### INFORMATION SHOWN
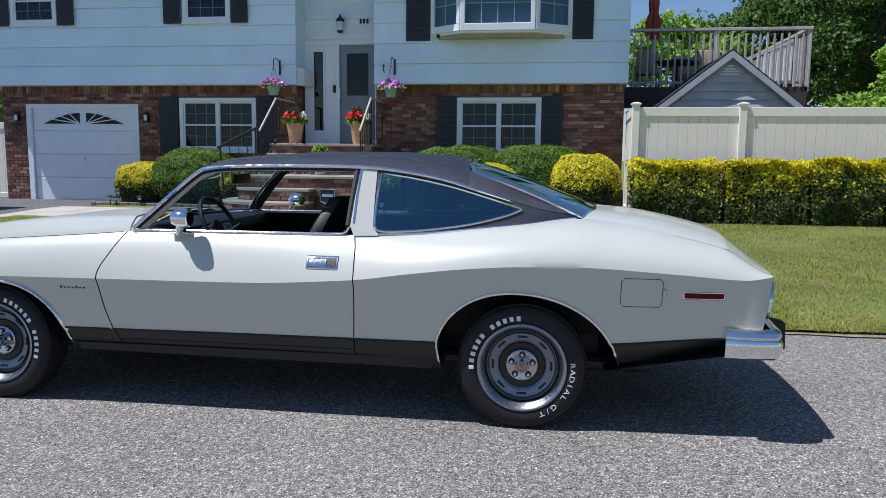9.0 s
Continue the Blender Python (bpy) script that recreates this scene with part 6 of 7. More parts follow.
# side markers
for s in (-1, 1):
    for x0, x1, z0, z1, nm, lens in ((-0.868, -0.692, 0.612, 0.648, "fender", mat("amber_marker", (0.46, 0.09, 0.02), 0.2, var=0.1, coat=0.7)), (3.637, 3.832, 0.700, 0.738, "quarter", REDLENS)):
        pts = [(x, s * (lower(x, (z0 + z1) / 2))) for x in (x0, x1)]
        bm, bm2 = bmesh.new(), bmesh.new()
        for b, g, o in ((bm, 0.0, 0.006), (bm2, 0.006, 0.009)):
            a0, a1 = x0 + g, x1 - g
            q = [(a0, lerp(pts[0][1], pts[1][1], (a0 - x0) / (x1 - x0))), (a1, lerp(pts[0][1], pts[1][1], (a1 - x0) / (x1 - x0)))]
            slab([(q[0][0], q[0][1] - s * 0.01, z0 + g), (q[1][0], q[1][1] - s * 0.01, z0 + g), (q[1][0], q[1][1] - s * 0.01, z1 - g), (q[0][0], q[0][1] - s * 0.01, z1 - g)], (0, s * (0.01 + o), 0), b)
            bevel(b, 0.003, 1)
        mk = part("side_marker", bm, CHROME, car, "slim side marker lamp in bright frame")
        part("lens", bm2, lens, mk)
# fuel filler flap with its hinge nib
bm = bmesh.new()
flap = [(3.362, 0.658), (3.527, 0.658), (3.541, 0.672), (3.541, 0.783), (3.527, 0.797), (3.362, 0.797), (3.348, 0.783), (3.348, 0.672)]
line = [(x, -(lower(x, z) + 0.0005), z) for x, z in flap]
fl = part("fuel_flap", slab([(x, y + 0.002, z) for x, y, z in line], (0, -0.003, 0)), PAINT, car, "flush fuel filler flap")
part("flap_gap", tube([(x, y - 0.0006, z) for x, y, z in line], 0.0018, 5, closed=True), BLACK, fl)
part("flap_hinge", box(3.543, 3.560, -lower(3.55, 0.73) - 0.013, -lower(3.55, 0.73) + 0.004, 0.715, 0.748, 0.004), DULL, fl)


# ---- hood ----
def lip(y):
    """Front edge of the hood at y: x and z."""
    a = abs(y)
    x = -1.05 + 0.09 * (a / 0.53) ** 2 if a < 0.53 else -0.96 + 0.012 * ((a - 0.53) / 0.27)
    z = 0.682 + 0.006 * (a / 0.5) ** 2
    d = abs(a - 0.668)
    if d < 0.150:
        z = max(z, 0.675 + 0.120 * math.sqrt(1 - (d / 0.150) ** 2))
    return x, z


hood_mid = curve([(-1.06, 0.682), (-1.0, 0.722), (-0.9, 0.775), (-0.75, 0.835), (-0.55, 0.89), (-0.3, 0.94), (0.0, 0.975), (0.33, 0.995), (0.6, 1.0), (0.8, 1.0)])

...

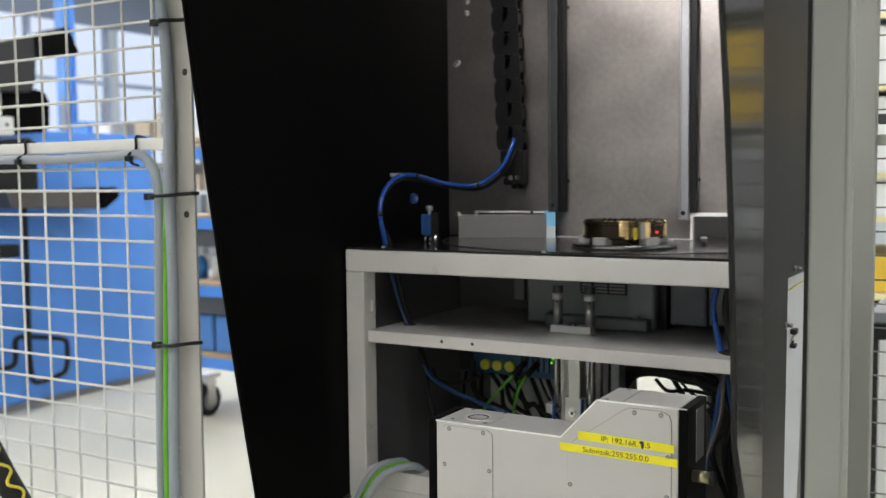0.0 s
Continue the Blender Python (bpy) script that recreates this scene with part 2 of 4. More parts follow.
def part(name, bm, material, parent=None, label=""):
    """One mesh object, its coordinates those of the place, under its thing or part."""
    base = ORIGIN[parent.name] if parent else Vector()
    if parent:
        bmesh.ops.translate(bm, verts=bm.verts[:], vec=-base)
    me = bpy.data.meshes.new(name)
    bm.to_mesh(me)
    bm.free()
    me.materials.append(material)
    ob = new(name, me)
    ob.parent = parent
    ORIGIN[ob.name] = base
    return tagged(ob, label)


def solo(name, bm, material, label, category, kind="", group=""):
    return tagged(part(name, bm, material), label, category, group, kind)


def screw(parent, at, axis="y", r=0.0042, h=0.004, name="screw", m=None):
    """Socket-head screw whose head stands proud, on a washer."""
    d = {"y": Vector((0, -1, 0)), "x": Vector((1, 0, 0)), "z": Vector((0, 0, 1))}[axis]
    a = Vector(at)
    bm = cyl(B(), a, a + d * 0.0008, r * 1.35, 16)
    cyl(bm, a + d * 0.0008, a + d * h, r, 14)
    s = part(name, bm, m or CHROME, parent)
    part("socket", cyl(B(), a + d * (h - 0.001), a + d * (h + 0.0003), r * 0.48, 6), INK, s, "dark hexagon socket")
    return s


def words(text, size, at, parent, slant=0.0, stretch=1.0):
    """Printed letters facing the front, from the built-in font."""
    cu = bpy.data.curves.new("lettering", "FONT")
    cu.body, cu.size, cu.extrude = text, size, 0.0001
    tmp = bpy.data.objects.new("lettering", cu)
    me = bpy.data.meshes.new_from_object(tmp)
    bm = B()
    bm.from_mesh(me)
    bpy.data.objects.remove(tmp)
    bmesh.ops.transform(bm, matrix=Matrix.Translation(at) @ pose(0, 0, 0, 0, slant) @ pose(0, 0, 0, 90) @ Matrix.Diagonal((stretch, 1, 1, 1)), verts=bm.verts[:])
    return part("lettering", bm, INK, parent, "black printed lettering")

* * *

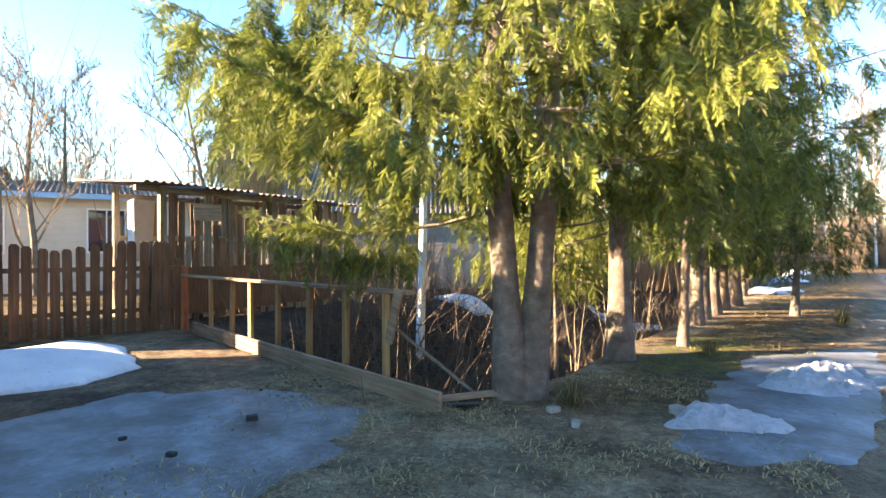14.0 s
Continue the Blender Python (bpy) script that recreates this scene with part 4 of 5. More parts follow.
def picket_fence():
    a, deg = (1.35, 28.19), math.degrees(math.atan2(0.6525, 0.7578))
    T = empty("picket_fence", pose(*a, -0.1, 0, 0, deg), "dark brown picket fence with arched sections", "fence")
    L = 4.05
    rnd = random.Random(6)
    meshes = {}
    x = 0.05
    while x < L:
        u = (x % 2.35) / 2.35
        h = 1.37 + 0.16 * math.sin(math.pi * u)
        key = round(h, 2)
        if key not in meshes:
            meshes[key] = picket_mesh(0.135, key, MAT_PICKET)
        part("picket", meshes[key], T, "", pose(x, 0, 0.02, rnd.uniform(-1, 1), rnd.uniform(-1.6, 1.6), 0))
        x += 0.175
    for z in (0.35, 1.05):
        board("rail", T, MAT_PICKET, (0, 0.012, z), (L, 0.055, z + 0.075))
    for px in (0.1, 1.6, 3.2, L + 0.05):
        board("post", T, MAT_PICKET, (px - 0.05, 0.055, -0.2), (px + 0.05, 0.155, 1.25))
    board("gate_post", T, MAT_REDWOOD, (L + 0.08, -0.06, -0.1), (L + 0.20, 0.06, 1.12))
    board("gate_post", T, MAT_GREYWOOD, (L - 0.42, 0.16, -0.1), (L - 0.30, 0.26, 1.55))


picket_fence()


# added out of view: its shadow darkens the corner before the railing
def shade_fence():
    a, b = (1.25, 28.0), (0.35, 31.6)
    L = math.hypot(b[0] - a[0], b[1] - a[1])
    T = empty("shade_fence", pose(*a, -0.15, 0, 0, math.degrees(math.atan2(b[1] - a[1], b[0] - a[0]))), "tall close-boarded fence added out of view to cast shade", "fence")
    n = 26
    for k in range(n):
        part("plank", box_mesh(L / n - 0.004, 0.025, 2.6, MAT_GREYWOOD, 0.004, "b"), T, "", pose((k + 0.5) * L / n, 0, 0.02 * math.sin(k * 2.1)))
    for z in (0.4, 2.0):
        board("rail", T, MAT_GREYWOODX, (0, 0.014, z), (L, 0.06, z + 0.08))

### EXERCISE
Using the entries shown above, reproduce verbatim the lines from the line bearing "4. More parts follow." to the line bearing "category, group, kind)", inclusive.

### EXERCISE OUTPUT
Continue the Blender Python (bpy) script that recreates this scene with part 2 of 4. More parts follow.
def part(name, bm, material, parent=None, label=""):
    """One mesh object, its coordinates those of the place, under its thing or part."""
    base = ORIGIN[parent.name] if parent else Vector()
    if parent:
        bmesh.ops.translate(bm, verts=bm.verts[:], vec=-base)
    me = bpy.data.meshes.new(name)
    bm.to_mesh(me)
    bm.free()
    me.materials.append(material)
    ob = new(name, me)
    ob.parent = parent
    ORIGIN[ob.name] = base
    return tagged(ob, label)


def solo(name, bm, material, label, category, kind="", group=""):
    return tagged(part(name, bm, material), label, category, group, kind)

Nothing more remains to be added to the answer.